>> Begin RECORDS FOR THE TASK

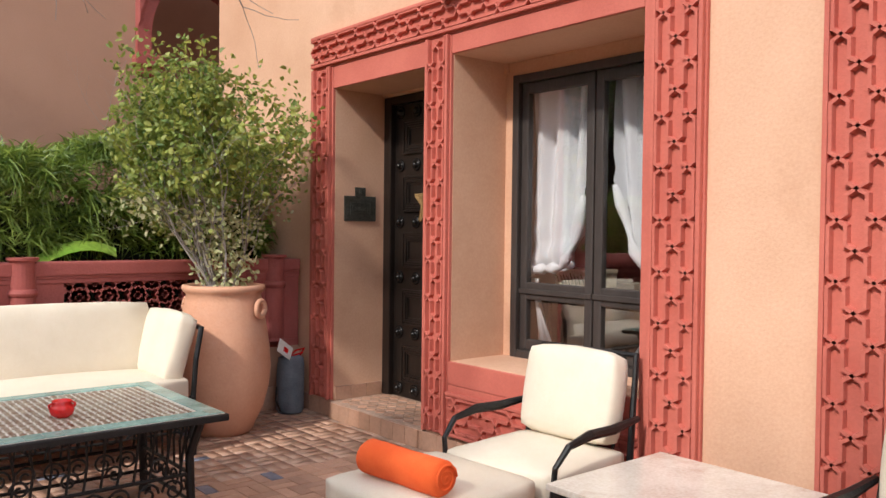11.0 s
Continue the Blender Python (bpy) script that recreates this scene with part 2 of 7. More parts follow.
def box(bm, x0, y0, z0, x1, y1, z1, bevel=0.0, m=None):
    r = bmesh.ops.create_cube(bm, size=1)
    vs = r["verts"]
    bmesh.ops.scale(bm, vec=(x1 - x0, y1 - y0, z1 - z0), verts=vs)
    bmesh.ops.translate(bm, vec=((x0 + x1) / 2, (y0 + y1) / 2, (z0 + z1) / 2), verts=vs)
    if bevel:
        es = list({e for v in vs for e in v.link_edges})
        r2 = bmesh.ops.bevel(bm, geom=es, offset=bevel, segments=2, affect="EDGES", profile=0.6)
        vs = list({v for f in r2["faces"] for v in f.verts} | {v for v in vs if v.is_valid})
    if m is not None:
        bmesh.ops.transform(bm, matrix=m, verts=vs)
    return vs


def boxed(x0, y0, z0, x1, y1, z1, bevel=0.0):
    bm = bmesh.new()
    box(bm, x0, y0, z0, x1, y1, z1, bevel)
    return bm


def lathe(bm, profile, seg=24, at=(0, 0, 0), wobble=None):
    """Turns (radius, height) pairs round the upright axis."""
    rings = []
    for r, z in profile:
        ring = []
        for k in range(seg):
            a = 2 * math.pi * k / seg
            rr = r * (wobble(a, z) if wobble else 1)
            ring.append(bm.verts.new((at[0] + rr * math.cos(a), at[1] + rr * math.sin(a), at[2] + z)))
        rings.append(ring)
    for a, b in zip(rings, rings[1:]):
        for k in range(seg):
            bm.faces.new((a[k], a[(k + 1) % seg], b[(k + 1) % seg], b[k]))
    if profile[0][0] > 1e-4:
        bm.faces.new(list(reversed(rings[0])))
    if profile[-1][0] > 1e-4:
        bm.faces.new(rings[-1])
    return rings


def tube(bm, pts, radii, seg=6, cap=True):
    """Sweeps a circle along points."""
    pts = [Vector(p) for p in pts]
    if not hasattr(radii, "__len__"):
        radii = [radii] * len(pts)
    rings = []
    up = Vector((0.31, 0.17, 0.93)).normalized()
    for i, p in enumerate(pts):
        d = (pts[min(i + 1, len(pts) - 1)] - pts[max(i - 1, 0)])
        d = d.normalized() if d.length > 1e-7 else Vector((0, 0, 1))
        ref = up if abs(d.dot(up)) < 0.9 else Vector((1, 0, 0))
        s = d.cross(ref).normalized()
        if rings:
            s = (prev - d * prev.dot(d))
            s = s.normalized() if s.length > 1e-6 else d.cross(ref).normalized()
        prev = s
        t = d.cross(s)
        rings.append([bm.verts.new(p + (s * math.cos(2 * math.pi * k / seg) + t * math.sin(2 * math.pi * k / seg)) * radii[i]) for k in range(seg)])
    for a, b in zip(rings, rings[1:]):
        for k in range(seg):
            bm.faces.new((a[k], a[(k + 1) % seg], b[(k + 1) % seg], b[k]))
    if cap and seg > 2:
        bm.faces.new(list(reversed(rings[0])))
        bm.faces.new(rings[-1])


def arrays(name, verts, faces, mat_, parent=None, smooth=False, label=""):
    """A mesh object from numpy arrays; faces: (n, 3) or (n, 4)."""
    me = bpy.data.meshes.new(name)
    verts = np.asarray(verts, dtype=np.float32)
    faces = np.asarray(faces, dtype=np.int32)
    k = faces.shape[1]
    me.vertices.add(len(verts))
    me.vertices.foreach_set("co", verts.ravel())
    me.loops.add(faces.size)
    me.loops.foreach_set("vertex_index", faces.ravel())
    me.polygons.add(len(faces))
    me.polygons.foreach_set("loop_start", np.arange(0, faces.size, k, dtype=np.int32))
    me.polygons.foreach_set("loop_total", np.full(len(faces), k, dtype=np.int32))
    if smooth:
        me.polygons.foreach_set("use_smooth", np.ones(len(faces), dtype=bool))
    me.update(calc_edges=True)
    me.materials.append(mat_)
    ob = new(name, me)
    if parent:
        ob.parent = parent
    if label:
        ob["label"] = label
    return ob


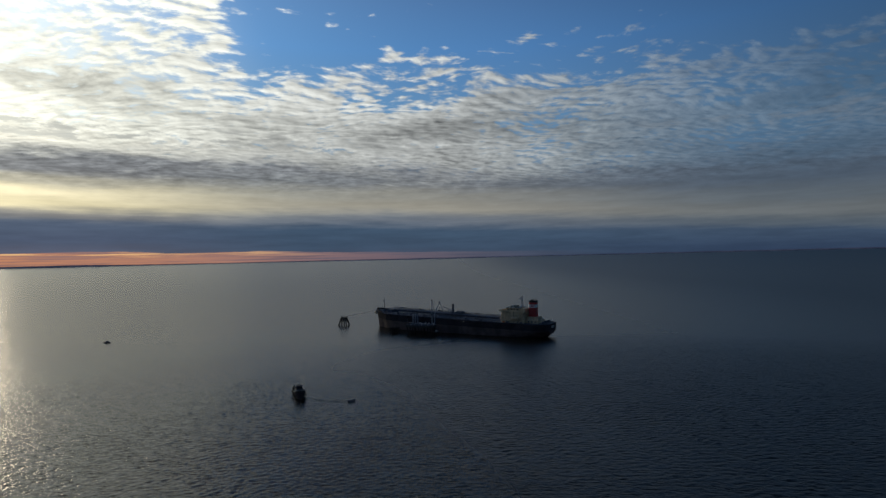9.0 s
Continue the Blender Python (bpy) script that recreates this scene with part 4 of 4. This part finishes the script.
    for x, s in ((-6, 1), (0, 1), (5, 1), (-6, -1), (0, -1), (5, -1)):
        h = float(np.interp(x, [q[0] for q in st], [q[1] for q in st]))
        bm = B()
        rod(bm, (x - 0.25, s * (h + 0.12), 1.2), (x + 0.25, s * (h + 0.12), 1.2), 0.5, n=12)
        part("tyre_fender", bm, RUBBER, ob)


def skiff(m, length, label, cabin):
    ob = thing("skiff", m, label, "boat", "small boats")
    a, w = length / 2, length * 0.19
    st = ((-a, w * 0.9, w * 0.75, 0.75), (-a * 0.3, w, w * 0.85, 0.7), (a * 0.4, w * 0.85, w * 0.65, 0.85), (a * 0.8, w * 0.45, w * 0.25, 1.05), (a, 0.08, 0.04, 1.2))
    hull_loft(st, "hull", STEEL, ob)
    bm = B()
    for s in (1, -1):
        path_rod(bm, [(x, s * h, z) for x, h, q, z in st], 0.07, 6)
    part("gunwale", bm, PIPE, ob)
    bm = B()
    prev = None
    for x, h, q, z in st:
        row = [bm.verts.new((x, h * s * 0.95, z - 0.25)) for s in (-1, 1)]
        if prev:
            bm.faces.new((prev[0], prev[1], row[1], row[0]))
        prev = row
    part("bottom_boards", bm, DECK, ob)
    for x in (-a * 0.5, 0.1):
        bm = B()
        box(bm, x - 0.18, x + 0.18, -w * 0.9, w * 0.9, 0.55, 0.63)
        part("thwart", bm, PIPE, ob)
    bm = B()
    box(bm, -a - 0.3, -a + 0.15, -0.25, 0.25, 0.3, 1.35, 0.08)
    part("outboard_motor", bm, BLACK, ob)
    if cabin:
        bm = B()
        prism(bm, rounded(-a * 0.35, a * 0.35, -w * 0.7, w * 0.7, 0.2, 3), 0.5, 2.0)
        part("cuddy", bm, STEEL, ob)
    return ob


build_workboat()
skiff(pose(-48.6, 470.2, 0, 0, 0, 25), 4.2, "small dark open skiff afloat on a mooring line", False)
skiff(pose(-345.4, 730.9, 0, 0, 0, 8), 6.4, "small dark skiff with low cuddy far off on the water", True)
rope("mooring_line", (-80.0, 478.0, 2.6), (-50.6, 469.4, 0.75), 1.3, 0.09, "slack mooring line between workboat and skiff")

>> End RECORDS FOR THE TASK

## WRITTEN REQUEST
All of the data above should be transcribed verbatim, with pictures omitted.

## SOLUTION FOR THIS TASK
11.0 s
Continue the Blender Python (bpy) script that recreates this scene with part 2 of 7. More parts follow.
def box(bm, x0, y0, z0, x1, y1, z1, bevel=0.0, m=None):
    r = bmesh.ops.create_cube(bm, size=1)
    vs = r["verts"]
    bmesh.ops.scale(bm, vec=(x1 - x0, y1 - y0, z1 - z0), verts=vs)
    bmesh.ops.translate(bm, vec=((x0 + x1) / 2, (y0 + y1) / 2, (z0 + z1) / 2), verts=vs)
    if bevel:
        es = list({e for v in vs for e in v.link_edges})
        r2 = bmesh.ops.bevel(bm, geom=es, offset=bevel, segments=2, affect="EDGES", profile=0.6)
        vs = list({v for f in r2["faces"] for v in f.verts} | {v for v in vs if v.is_valid})
    if m is not None:
        bmesh.ops.transform(bm, matrix=m, verts=vs)
    return vs


def boxed(x0, y0, z0, x1, y1, z1, bevel=0.0):
    bm = bmesh.new()
    box(bm, x0, y0, z0, x1, y1, z1, bevel)
    return bm


def lathe(bm, profile, seg=24, at=(0, 0, 0), wobble=None):
    """Turns (radius, height) pairs round the upright axis."""
    rings = []
    for r, z in profile:
        ring = []
        for k in range(seg):
            a = 2 * math.pi * k / seg
            rr = r * (wobble(a, z) if wobble else 1)
            ring.append(bm.verts.new((at[0] + rr * math.cos(a), at[1] + rr * math.sin(a), at[2] + z)))
        rings.append(ring)
    for a, b in zip(rings, rings[1:]):
        for k in range(seg):
            bm.faces.new((a[k], a[(k + 1) % seg], b[(k + 1) % seg], b[k]))
    if profile[0][0] > 1e-4:
        bm.faces.new(list(reversed(rings[0])))
    if profile[-1][0] > 1e-4:
        bm.faces.new(rings[-1])
    return rings


def tube(bm, pts, radii, seg=6, cap=True):
    """Sweeps a circle along points."""
    pts = [Vector(p) for p in pts]
    if not hasattr(radii, "__len__"):
        radii = [radii] * len(pts)
    rings = []
    up = Vector((0.31, 0.17, 0.93)).normalized()
    for i, p in enumerate(pts):
        d = (pts[min(i + 1, len(pts) - 1)] - pts[max(i - 1, 0)])
        d = d.normalized() if d.length > 1e-7 else Vector((0, 0, 1))
        ref = up if abs(d.dot(up)) < 0.9 else Vector((1, 0, 0))
        s = d.cross(ref).normalized()
        if rings:
            s = (prev - d * prev.dot(d))
            s = s.normalized() if s.length > 1e-6 else d.cross(ref).normalized()
        prev = s
        t = d.cross(s)
        rings.append([bm.verts.new(p + (s * math.cos(2 * math.pi * k / seg) + t * math.sin(2 * math.pi * k / seg)) * radii[i]) for k in range(seg)])
    for a, b in zip(rings, rings[1:]):
        for k in range(seg):
            bm.faces.new((a[k], a[(k + 1) % seg], b[(k + 1) % seg], b[k]))
    if cap and seg > 2:
        bm.faces.new(list(reversed(rings[0])))
        bm.faces.new(rings[-1])


def arrays(name, verts, faces, mat_, parent=None, smooth=False, label=""):
    """A mesh object from numpy arrays; faces: (n, 3) or (n, 4)."""
    me = bpy.data.meshes.new(name)
    verts = np.asarray(verts, dtype=np.float32)
    faces = np.asarray(faces, dtype=np.int32)
    k = faces.shape[1]
    me.vertices.add(len(verts))
    me.vertices.foreach_set("co", verts.ravel())
    me.loops.add(faces.size)
    me.loops.foreach_set("vertex_index", faces.ravel())
    me.polygons.add(len(faces))
    me.polygons.foreach_set("loop_start", np.arange(0, faces.size, k, dtype=np.int32))
    me.polygons.foreach_set("loop_total", np.full(len(faces), k, dtype=np.int32))
    if smooth:
        me.polygons.foreach_set("use_smooth", np.ones(len(faces), dtype=bool))
    me.update(calc_edges=True)
    me.materials.append(mat_)
    ob = new(name, me)
    if parent:
        ob.parent = parent
    if label:
        ob["label"] = label
    return ob


9.0 s
Continue the Blender Python (bpy) script that recreates this scene with part 4 of 4. This part finishes the script.
    for x, s in ((-6, 1), (0, 1), (5, 1), (-6, -1), (0, -1), (5, -1)):
        h = float(np.interp(x, [q[0] for q in st], [q[1] for q in st]))
        bm = B()
        rod(bm, (x - 0.25, s * (h + 0.12), 1.2), (x + 0.25, s * (h + 0.12), 1.2), 0.5, n=12)
        part("tyre_fender", bm, RUBBER, ob)


def skiff(m, length, label, cabin):
    ob = thing("skiff", m, label, "boat", "small boats")
    a, w = length / 2, length * 0.19
    st = ((-a, w * 0.9, w * 0.75, 0.75), (-a * 0.3, w, w * 0.85, 0.7), (a * 0.4, w * 0.85, w * 0.65, 0.85), (a * 0.8, w * 0.45, w * 0.25, 1.05), (a, 0.08, 0.04, 1.2))
    hull_loft(st, "hull", STEEL, ob)
    bm = B()
    for s in (1, -1):
        path_rod(bm, [(x, s * h, z) for x, h, q, z in st], 0.07, 6)
    part("gunwale", bm, PIPE, ob)
    bm = B()
    prev = None
    for x, h, q, z in st:
        row = [bm.verts.new((x, h * s * 0.95, z - 0.25)) for s in (-1, 1)]
        if prev:
            bm.faces.new((prev[0], prev[1], row[1], row[0]))
        prev = row
    part("bottom_boards", bm, DECK, ob)
    for x in (-a * 0.5, 0.1):
        bm = B()
        box(bm, x - 0.18, x + 0.18, -w * 0.9, w * 0.9, 0.55, 0.63)
        part("thwart", bm, PIPE, ob)
    bm = B()
    box(bm, -a - 0.3, -a + 0.15, -0.25, 0.25, 0.3, 1.35, 0.08)
    part("outboard_motor", bm, BLACK, ob)
    if cabin:
        bm = B()
        prism(bm, rounded(-a * 0.35, a * 0.35, -w * 0.7, w * 0.7, 0.2, 3), 0.5, 2.0)
        part("cuddy", bm, STEEL, ob)
    return ob


build_workboat()
skiff(pose(-48.6, 470.2, 0, 0, 0, 25), 4.2, "small dark open skiff afloat on a mooring line", False)
skiff(pose(-345.4, 730.9, 0, 0, 0, 8), 6.4, "small dark skiff with low cuddy far off on the water", True)
rope("mooring_line", (-80.0, 478.0, 2.6), (-50.6, 469.4, 0.75), 1.3, 0.09, "slack mooring line between workboat and skiff")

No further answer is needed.